Some members of the group, which meets by invitation only, and supposedly to monitor the Government's European policy, are making secret plans for a Redwood leadership attempt after the expected general election defeat. Regular attenders include Norman Lamont, the former Chancellor, and Euro- sceptics Bill Cash, Sir Teddy Taylor and Christopher Gill.
The group has met John Major, Michael Heseltine, the deputy Prime Minister, and Malcolm Rifkind, the Foreign Secretary, and closely questioned them about future policy on Europe. One MP who was there said: "The answers they gave were unconvincing, and made most of us feel uneasy."

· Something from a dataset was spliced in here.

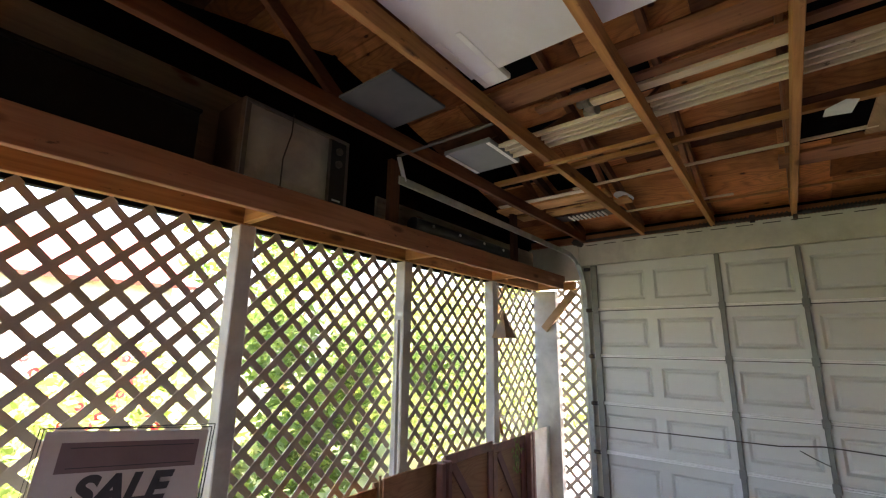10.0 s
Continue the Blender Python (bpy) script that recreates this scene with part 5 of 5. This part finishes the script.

Mr Redwood is still the front-runner on the right. Many Tory MPs feel he has eclipsed Michael Portillo, the Secretary of State for Defence. But other Euro-sceptics are plotting on behalf of the Home Secretary, Michael Howard.
"The party has lost the election ... We have got to rediscover our Thatcherite principles," said the MP.
With less than a year to go to the earliest likely date of a Tory leadership contest, immediately after a May 1997 general election, the tempo of covert campaigning has risen.
Mr Redwood, who won 89 votes in his challenge to Mr Major last year, has been freer than any of the Cabinet contenders to campaign for the post, with an operation that has its own HQ at the Conservative 2000 Foundation, a think-tank set up by his adviser Hywel Williams.